I won't go into detail on game 2 or 3, as my opponent got badly mana screwed in both games and I was able to overrun them quite easily.
Game 1 started the same way as the previous match, with me building a huge Aerial Responder. Unfortunately my opponent was able to use Spire Infiltrator to tap it, then keep it tapped with Ice Over. We then began racing, me with a Dawnfeather Eagle and my opponent with a Bastion Inventor. When my opponent attacked with the Inventor, I blocked with my Aviary Mechanic and used Lifecrafter's Gift on it to let it trade, my opponent lost the race.
Game 2 was my turn to have mana issues, but this time I flooded badly, keeping a hand of 3 land and then proceeding to draw five in a row. All I was able to play was an Eddytrail Hawk enchanted with Conviction, which my opponent was able to keep tapped down with Pacification Array. I attempted to play an Eagle but it was countered, and my opponent was able to beat me into submission.
In the 3rd and final game I was able to curve out nicely with Narnam Renegade into Audacious Infiltrator into Aerial Responder, following up with Aeronaut Admiral and Dawnfeather Eagle. Conversely, my opponent used Ice Over on the Infiltrator, their Metallic Mimic got eaten by my Fairgrounds Warden I played on turn 6, and they were left with just a Bastion Inventor. I was able to curve out perfectly and won the game and the match on turn 8.
I certainly didn't expect to 3-0 with this deck.
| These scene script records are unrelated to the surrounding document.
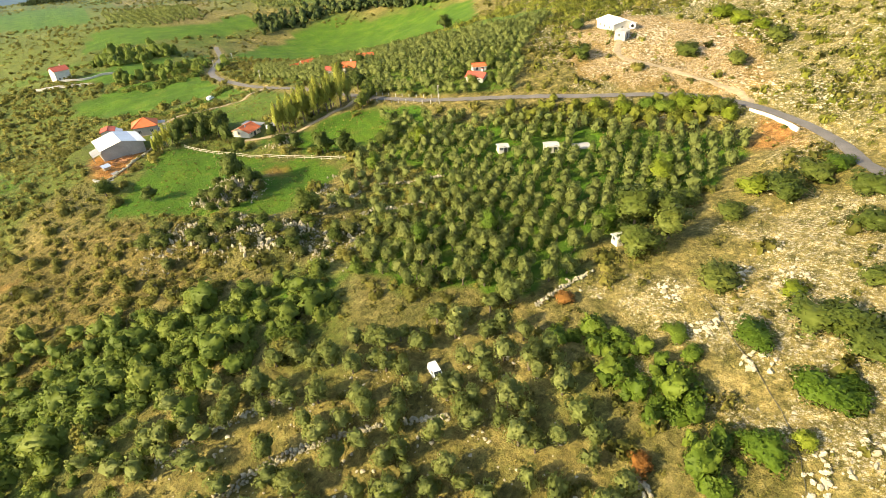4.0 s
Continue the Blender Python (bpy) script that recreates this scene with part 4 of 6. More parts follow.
scatter("pasture_hedge", SHRUB_MOULDS, hedge_rows([(-150, 214), (-128, 239), (-103, 241), (-89, 252), (-79, 269), (-72, 300), (-51, 321), (-38, 326), (-20, 334)], 1.6, 0.7, 1.0, 2.0, 61), DARK_LEAF, "dark overgrown wall along the top of the pasture", "hedge")
scatter("field_hedge", SHRUB_MOULDS, hedge_rows([(16, 322), (23, 318), (29, 313), (37, 312), (46, 315), (60, 325), (74, 341)], 1.3, 0.9, 1.0, 2.2, 62), FOREST_LEAF, "dark green hedge below the north field", "hedge")
scatter("field_bushes", SHRUB_MOULDS, hedge_rows([(30, 400), (43, 394), (52, 395), (66, 401), (74, 408)], 1.5, 2.6, 1.5, 3.2, 63), FOREST_LEAF, "green bushes at the upper edge of the north field", "bushes")


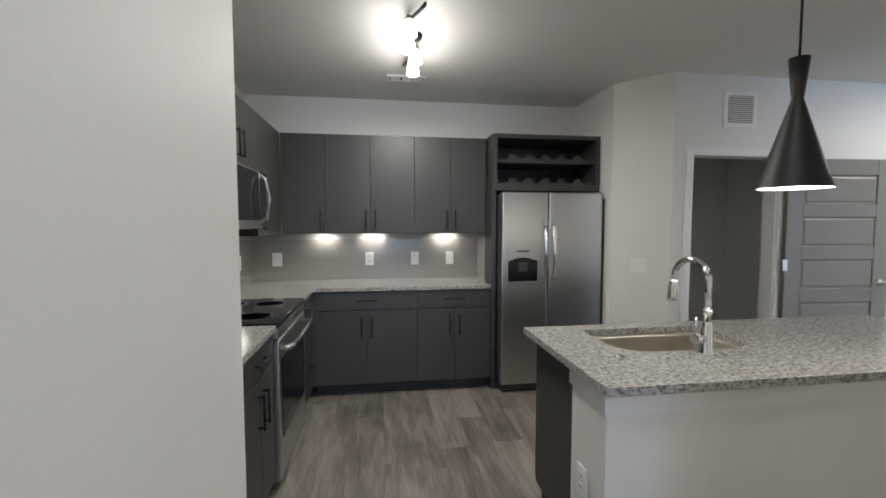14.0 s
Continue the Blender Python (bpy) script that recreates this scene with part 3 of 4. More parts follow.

It might have been a little different had my opponent in match 2 actually been able to play Magic in games 2 and 3, but that is part of the game, I guess.
So, does that mean that drafting by forcing colours is a good way to draft? Not really. Sometimes it works, sometimes it fails badly. You still need to be open and read the draft.
But I do think it's a good way to teach younger or less experienced players how to draft, at least initially, until they can understand how a draft works. Yes, they will develop bad habits doing this, but as they progress through their learning those bad habits can be undone.